En ce qui concerne l’Iraq, nous avons été actifs dans ce pays en apportant notre assistance à la transition politique. Nos conseillers en droit constitutionnel ont collaboré avec les autorités iraquiennes et, comme vous le savez, voilà tout juste une semaine, il nous a fallu intervenir pour obtenir l’annulation d’une décision antidémocratique qui avait été prise. Et nous allons continuer à travailler avec les Iraquiens. Nous avions tous espéré que le processus constitutionnel serait porteur d’unité. Nous avions escompté ou espéré que ce processus serait aussi inclusif que possible et rassemblerait tous les groupes iraquiens afin que chacun d’entre eux perçoive son avenir dans un Iraq unifié et démocratique. Nous avons une Constitution qui confère beaucoup d’autorité aux régions et le centre n’est pas aussi puissant qu’il pourrait l’être. Quelles en seront les incidences au bout du compte, je ne saurais le dire. Et au moment même où nous parlons, des tentatives sont menées en vue d’améliorer le document afin d’apaiser jusqu’à un certain point les inquiétudes des Sunnites. Si nous ne parvenons pas à faire accepter la Constitution par tous, le risque de voir se poursuivre la violence persistera. Si ce processus avait été inclusif, si chacun avait adhéré à la Constitution et si chacun avait estimé que ses intérêts étaient protégés par la Constitution, je pense que cette entreprise aurait été fédératrice. Nous n’en sommes pas là. La nature des élections de décembre sera fonction du résultat du référendum. Si le référendum réussit, en décembre nous aurons des élections qui déboucheront sur l’instauration d’un nouveau parlement élu démocratiquement. Si le référendum échoue, il faudra pourtant tenir des élections en décembre pour établir une nouvelle assemblée constituante, qui serait alors appelée à relancer le processus constitutionnel. Alors en fin de compte, seul l’avenir peut apporter la réponse à certaines des questions posées.
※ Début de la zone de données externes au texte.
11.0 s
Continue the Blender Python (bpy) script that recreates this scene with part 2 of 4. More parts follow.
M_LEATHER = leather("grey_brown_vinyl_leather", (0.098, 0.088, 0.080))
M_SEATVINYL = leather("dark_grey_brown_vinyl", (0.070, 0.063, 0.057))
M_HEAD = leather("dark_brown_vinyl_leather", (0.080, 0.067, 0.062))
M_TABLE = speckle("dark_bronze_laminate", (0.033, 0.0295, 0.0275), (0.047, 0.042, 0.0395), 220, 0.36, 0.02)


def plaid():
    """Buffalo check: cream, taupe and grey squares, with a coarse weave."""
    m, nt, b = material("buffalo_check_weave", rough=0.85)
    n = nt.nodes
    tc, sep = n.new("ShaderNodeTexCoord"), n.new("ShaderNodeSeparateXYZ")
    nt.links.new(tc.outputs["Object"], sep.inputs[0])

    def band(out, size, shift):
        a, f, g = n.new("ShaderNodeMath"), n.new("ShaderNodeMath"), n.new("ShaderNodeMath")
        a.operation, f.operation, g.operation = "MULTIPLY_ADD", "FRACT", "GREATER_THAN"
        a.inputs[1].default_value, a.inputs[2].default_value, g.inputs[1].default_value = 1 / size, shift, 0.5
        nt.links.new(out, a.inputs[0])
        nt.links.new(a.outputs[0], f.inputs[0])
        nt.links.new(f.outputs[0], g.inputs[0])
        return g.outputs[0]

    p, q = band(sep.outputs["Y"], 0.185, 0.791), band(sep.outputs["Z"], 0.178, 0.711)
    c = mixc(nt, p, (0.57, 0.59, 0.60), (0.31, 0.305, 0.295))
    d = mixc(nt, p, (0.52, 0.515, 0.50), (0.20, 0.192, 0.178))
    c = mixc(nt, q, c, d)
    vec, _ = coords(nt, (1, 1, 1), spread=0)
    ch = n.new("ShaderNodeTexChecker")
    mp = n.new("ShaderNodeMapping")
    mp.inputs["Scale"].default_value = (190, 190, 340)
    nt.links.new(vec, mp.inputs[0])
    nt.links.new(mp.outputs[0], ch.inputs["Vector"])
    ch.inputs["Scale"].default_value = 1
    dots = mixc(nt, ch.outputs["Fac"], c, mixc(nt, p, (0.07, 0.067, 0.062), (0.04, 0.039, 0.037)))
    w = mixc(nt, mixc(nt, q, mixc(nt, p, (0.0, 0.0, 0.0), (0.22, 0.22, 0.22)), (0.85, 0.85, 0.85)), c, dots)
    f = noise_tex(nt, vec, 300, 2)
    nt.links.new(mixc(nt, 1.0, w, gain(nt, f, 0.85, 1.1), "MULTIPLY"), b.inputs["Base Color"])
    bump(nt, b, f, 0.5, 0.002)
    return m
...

Question: Monsieur le Secrétaire général, cette organisation que vous représentez symbolise l’espoir pour des millions de gens dans ce monde mais on a l’impression que, ces derniers temps, elle traverse une phase très très délicate. Indépendamment de ceux qui sont des détracteurs intentionnés, il y en a qui disent qu’il y a un dérapage, qu’elle connaît beaucoup de dérapages. Elle est devenue elle-même visée directement − si on se rappelle ce qui s’est passé à Bagdad − ces institutions se barricadent pour pouvoir continuer à exercer leur fonction qui est celle de protéger les autres. Sa voix s’est tue lorsqu’il a fallu dénoncer les dérapages. Ses symboles − je parle des composantes humaines − sont impliqués dans des procès, à tort ou a raison, de mœurs, de malversations, de mauvaise gestion. Ma question: à qui incombe la responsabilité dans ces dérapages, et est-ce que vous restez confiant que l’on pourra revoir cette organisation reprendre ces fonctions pour lesquelles elle a été créée?
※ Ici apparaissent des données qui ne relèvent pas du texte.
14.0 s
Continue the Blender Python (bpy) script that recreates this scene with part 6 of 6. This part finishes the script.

Le Secrétaire général: Les Nations Unies, ce n’est pas un satellite quelque part. Les Nations Unies, ce sont les États Membres. Les Nations Unies peuvent fonctionner, peuvent faire beaucoup de choses, autant que les États Membres ont la volonté politique d’agir. Je crois que les idéaux des Nations Unies sont toujours valables. Je dis souvent, c’est comme la Bible ou le Coran (je vous le dis en anglais pour ne pas perdre les nuances).

Nous parlons beaucoup de religion et de foi. Le problème ne réside pas dans la foi. Le problème ne réside pas dans le Coran ou la Bible. Le problème réside dans le fidèle, dans les fidèles, et la manière dont ils interprètent ou dont ils se comportent et je pense que cela s’applique à un certain point également à notre organisation et à nos idéaux ainsi qu’à la question que vous avez posée. Le mois dernier, plus de 150 chefs d’État ou de gouvernement se sont rassemblés à New York pour se pencher sur les défis et les menaces auxquels nous sommes confrontés au XXIe siècle et sur la manière dont nous pourrions nous organiser collectivement pour y faire face. Et vous savez combien les négociations ont été difficiles. En fin de compte nous avons abouti à un document final, mais il est pour le moins décevant que les États ne puissent se départir de leur propension à tout envisager sous l’angle d’intérêts nationaux étriqués, même si tous admettent que les questions dont nous traitons aujourd’hui ne peuvent être réglées par un pays à lui tout seul − aussi puissant fût-il. Il nous faut donc nous engager dans une sorte de démarche éducative, mais elle ne peut qu’être différente d’une région à une autre. Le Groupe des pays européens a vigoureusement soutenu la réforme. Ces pays vivent l’expérience du multilatéralisme. Ils n’en ont pas peur. Je ne suis pas certain que toutes les autres régions en soient à ce stade. Mais j’espère que l’expérience européenne apportera un enseignement aux autres régions sur la manière dont parfois, souvent même, l’intérêt collectif coïncide avec les intérêts nationaux.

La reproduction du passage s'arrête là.